«Ma tu cu’ spacchiu sì?». È una delle frasi che la mamma di un bambino di otto anni avrebbe rivolto al preside dell’istituto comprensivo Livio Tempesta di via Gramignani a San Cristoforo, prima di prenderlo a schiaffi e di graffiarlo in viso. Il dirigente scolastico, Tarcisio Maugeri, se l’è cavata con tre giorni di prognosi assegnati dal pronto soccorso dell’ospedale Vittorio Emanuele. «E poi c’è lo stress – dichiara a MeridioNews – e quello, anche se è difficile quantificarlo, pesa. Perché è complicato lavorare in una scuola in cui non si riesce a fare passare il messaggio del rispetto delle istituzioni». Il fatto è avvenuto lo scorso 29 novembre. Maugeri si trovava nella sua stanza quando la signora, dopo avere parlato con un vicepreside, ha chiesto direttamente del dirigente.
«La questione era molto semplice – spiega il preside – La signora finisce di lavorare alle 15, ma l’uscita dei ragazzi da scuola è prevista per le 14». Così la donna – «di età compresa tra i 30 e i 40 anni» – ha spiegato di non riuscire a passare a prendere il figlio di otto anni dopo le lezioni. La soluzione individuata dalla mamma era di permettere a un’altra figlia, di 17 anni, di andare a prendere il bambino più piccolo. «Ovviamente una cosa simile non si può fare – racconta Tarcisio Maugeri – Se non sono i genitori, dev’essere un’altra persona con una delega firmata. Ma comunque deve essere maggiorenne. Non si può lasciare a una ragazza di 17 anni una responsabilità simile, anche perché noi commetteremmo un reato». A spiegare alla genitrice la questione era stato prima il personale scolastico e, poco dopo, il preside in persona.
La discussione si anima in fretta. Nella stanza, assieme alla donna e al preside, ci sono anche il bambino di otto anni e sua sorella più grande. «Quando ho chiarito che non ci saremmo spostati dalla nostra posizione – continua il racconto – lei si è innervosita e ha cominciato a urlare in modo molto vivace». Una serie di insulti, il successivo «Fatti i cazzi to’» e l’affermazione: «Io da qua non me ne vado se non mi fate tornare il bambino con sua sorella». «A queste frasi io ho risposto invitandola a uscire dalla stanza, perché dovevo lavorare e non potevo perdere altro tempo dietro a richieste che non si possono accogliere», prosegue la vittima. Per tutta risposta, lei si sarebbe alzata in piedi e avrebbe schiaffeggiato il dirigente. «Quando il personale scolastico ha provato a bloccarla, lei mi si è lanciata addosso e mi ha graffiato la faccia con le unghie».

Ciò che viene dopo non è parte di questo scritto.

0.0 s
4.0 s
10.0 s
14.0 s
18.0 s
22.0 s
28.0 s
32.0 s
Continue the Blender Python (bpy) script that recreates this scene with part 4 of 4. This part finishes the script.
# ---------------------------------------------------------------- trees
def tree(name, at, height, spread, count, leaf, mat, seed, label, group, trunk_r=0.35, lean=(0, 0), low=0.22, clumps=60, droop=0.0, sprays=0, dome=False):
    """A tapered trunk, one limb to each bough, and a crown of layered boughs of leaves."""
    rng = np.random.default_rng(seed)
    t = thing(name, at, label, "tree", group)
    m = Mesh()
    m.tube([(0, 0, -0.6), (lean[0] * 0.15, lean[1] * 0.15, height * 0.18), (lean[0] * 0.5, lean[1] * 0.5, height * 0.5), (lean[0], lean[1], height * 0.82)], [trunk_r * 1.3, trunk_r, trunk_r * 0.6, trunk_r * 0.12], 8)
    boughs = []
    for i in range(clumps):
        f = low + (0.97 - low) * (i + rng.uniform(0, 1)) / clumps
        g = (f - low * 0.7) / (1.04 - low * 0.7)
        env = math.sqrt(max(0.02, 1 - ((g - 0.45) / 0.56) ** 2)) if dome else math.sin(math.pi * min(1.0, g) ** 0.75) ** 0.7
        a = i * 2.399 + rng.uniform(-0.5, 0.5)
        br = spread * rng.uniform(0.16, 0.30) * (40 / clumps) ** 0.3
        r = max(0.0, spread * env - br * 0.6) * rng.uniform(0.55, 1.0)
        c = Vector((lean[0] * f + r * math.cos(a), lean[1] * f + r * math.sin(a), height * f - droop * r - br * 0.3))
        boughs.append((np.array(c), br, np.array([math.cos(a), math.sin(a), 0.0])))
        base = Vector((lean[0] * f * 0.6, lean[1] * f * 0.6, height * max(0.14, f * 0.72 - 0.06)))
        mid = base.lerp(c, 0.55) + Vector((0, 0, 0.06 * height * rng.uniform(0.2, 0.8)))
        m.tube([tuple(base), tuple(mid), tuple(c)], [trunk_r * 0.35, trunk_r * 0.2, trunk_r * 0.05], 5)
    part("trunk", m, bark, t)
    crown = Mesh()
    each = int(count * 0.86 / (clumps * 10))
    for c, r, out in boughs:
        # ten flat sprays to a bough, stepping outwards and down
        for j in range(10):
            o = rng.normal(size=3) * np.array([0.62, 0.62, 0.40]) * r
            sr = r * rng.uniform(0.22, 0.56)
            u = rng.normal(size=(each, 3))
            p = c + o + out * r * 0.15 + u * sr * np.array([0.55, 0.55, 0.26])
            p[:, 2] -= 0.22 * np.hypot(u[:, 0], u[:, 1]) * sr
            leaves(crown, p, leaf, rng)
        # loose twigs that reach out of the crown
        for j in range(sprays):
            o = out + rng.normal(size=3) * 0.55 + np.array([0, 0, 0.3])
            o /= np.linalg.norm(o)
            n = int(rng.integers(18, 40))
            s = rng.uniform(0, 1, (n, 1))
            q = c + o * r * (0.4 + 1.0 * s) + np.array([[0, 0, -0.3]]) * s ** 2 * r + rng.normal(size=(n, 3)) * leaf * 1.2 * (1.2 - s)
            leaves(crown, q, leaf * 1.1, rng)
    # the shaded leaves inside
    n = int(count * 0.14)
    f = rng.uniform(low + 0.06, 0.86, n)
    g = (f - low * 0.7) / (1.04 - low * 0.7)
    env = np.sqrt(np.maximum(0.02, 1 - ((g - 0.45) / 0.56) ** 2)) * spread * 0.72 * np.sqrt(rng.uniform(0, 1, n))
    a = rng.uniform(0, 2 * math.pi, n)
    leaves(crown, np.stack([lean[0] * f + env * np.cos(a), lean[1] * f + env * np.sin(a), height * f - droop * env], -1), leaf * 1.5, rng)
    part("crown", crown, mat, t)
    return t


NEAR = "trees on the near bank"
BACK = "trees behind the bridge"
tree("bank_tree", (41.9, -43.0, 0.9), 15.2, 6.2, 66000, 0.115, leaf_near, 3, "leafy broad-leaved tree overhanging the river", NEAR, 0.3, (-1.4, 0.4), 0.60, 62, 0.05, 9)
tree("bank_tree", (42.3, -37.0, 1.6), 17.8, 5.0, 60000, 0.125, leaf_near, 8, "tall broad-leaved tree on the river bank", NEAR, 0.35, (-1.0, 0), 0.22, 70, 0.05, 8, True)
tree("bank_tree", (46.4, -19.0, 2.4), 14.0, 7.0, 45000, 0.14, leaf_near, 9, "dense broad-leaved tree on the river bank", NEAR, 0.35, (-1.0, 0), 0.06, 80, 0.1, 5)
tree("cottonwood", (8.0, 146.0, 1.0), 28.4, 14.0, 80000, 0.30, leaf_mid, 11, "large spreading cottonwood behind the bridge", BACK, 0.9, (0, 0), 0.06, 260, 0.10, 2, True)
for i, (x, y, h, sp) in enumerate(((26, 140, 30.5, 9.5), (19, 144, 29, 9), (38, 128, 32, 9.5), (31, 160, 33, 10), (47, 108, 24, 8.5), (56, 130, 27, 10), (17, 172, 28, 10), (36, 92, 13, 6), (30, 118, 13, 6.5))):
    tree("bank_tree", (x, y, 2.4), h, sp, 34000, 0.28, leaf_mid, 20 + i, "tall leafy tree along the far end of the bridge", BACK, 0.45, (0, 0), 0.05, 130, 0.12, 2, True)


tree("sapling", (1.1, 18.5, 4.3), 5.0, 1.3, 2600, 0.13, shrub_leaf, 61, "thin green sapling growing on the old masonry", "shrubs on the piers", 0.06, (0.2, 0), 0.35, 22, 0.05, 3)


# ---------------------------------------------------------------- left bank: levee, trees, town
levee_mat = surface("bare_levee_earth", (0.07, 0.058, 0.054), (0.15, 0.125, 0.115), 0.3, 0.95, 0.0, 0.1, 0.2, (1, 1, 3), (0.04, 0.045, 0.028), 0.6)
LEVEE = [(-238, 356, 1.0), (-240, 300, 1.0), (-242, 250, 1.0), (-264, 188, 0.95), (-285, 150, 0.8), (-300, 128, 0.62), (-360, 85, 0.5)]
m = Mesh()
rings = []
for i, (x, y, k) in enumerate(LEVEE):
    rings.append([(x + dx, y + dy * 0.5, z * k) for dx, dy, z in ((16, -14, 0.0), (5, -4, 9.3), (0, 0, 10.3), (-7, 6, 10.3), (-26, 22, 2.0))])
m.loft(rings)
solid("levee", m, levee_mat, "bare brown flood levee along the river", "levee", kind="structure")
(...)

Una volta portata fuori, non è bastato neanche l’arrivo delle forze dell’ordine per convincere la donna che il permesso di fare uscire da solo un bambino di otto anni da scuola non poteva essere accordato. «Quello che dovrebbe fare riflettere non è tanto il fatto in sé – prosegue Maugeri – è piuttosto il modo di pensare. I ragazzini in classe riusciamo a tenerli, con grandi difficoltà ma ci riusciamo. Alla Livio Tempesta non ci sono né santi né eroi, ci sono però tanti insegnanti che vogliono fare il loro lavoro. Il problema sono spesso le famiglie fuori da queste mura». A loro è complicato spiegare che «non si possono fare eccezioni alle regole. Ed è con quella mentalità che educano i loro figli: gli schiaffi dati a me non sono gli stessi che probabilmente vengono dati ai figli per punizione?».
«Il problema è ovviamente di carattere culturale. L’aggressione è la prima che mi capita, ma io e il personale docente veniamo continuamente insultati e presi a parolacce da genitori irritati. Perché in certi contesti è quella la normalità». Un concetto che si combatte «con processi di sviluppo sociale e con il rafforzamento delle istituzioni. Come possiamo pensare di farcela senza adeguati programmi di supporto alla scuola? Insegnanti e presidi sono completamente soli». E spesso sono necessari avvenimenti eclatanti perché si parli delle scuole di frontiera. La scuola Livio Tempesta, per esempio, era salita agli onori delle cronache dopo essere stata gravemente vandalizzata lo scorso agosto. «È giusto che si parli di quello che non va, ma senza aiuto come facciamo a fare sì che, invece, siano sempre di più le cose che funzionano bene?».